URBAN AGENDA: Gentrification, Rising Rents and the City’s Changing Housing Landscape
David R. Jones | 5/19/2016, 3:34 p.m.
This is interesting, but probably not very surprising: according to a report released last week, the black population in the city’s “gentrifying” communities – places like Central Harlem, Brownsville, Bedford-Stuyvesant and Morrisania, just to name a few -- declined by seven percent from 1990 to 2010.
For the purposes of this column, we’re defining “gentrifying” communities as those with predominantly black and brown residents, most of whom have low incomes, that have suddenly become attractive to white folks as prices in more upscale parts of the city trend out of reach.
As these communities became hip, gentrified - whatever you want to call it, local development followed and brought with it higher rents, Starbucks and fewer affordable housing options for black and brown folks of low and modest economic means.
Oddly, the same report, by New York University’s Furman Center, seemed to downplay the effects of gentrification in changing the racial and socioeconomic makeup of these neighborhoods. Instead, the report argued that rapidly rising rents across the city, in gentrifying and non-gentrifying communities alike, were a larger problem impacting the city’s housing affordability crisis and therefore should be the focus of policy change.
The NYU report left open the question of what strategies to use to mitigate these escalating rents, which clearly have a disproportionate impact on low-income New Yorkers who typically pay more than 30 percent of their income on rent.

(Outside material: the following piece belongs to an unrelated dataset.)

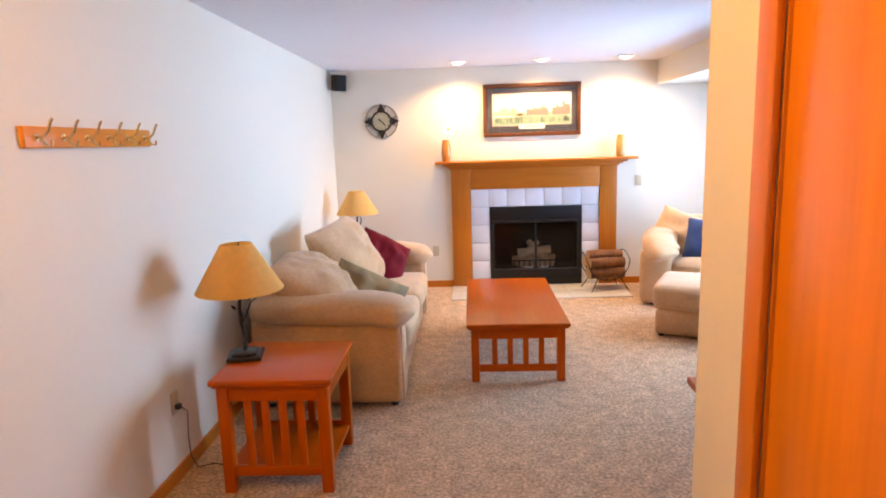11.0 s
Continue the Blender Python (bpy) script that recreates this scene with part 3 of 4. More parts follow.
# ---- entry ----
fd = tagged(new("door_1"), "white panelled front door with a fanlight, closed", "door", kind="structure")
fd.matrix_basis = pose(-1.75, -7.665, M, 0, 0, 90)   # local x runs along the wall, -y into the room
dw, dh = 0.42, 1.93
bm = B()
fz, fr = 1.515, 0.262
arc = [(fr * math.cos(a), fz + fr * math.sin(a)) for a in np.linspace(math.pi, 0, 21)]
prism(bm, [(-dw, fz), (-dw, 0.01), (dw, 0.01), (dw, fz)], 1, 0, 0.042)
prism(bm, [(-dw, fz), *[p for p in arc if p[0] <= 0.0001], (0, dh), (-dw, dh)], 1, 0, 0.042)
prism(bm, [(0, dh), *[p for p in arc if p[0] >= -0.0001], (dw, fz), (dw, dh)], 1, 0, 0.042)
leaf = part("leaf", bm, WHITE, fd, soft=False)
part("fanlight", prism(B(), arc, 1, 0.016, 0.024), glow("fanlight_sky", (0.9, 0.95, 1.0), 2.2), fd, "bright half-round window pane")
bm = tube(B(), [(x * 1.03, -0.004, fz - 0.003 + (z - fz) * 1.03) for x, z in arc], 0.010, 8)
tube(bm, [(-fr * 1.05, -0.004, fz - 0.004), (fr * 1.05, -0.004, fz - 0.004)], 0.010, 8)
part("fanlight_frame", bm, WHITE, fd)
for x0, x1 in ((-0.31, -0.055), (0.055, 0.31)):
    for z0, z1 in ((0.14, 0.66), (0.78, 1.42)):
        pb = box(B(), x0 + 0.035, x1 - 0.035, -0.008, 0.002, z0 + 0.035, z1 - 0.035, 0.006)
        part("panel", pb, WHITE, fd)
        bm = B()
        for a, b in (((x0, z0), (x1, z0)), ((x1, z0), (x1, z1)), ((x1, z1), (x0, z1)), ((x0, z1), (x0, z0))):
            tube(bm, [(a[0], 0.0, a[1]), (b[0], 0.0, b[1])], 0.007, 8)
        part("panel_moulding", bm, WHITE, fd)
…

My organization has some ideas on what can be done about this.
But before we get to those, consider this scenario:
Imagine a family, who together make $30,000 a year, living in a $1,000-a-month apartment in a gentrifying neighborhood. Their rent is 40 percent of their income. Now suppose they leave. Since the neighborhood is gentrifying, they may well be replaced by a new family with a much higher income – maybe one that can really afford to pay $2,000 for that same apartment. And somehow the landlord will find a way to charge them that, or more.
Now imagine a household making $30,000 a year and paying $1,000 a month for an apartment in a persistently poor neighborhood. That’s still 40 percent of their income. But when they move, they will probably be replaced by a new family that makes about the same income. And that new $30,000-a-year family will pay something like $1,500 a month (because the landlord will raise the rent on vacancy, legally or otherwise) which is 60 percent of their income.
A primary tool driving rising rents and rent burdens
This is the mechanism that is leading to such severe rent burdens in the low-income parts of the city.
Specifically, we’re talking about the statutory vacancy allowance, or “eviction bonus” which allows an automatic increase of about 20 percent when an apartment becomes vacant and turns over to a new tenant. It is the primary tool used by landlords to pressure tenants into moving out of their apartments and then jacking up the rents during vacancy.
In a new report released this week, Community Service Society housing experts Tom Waters and Victor Bach determined that the vacancy allowance alone accounted for increases to stabilized rents in the city totaling $40 million per month over the last three years.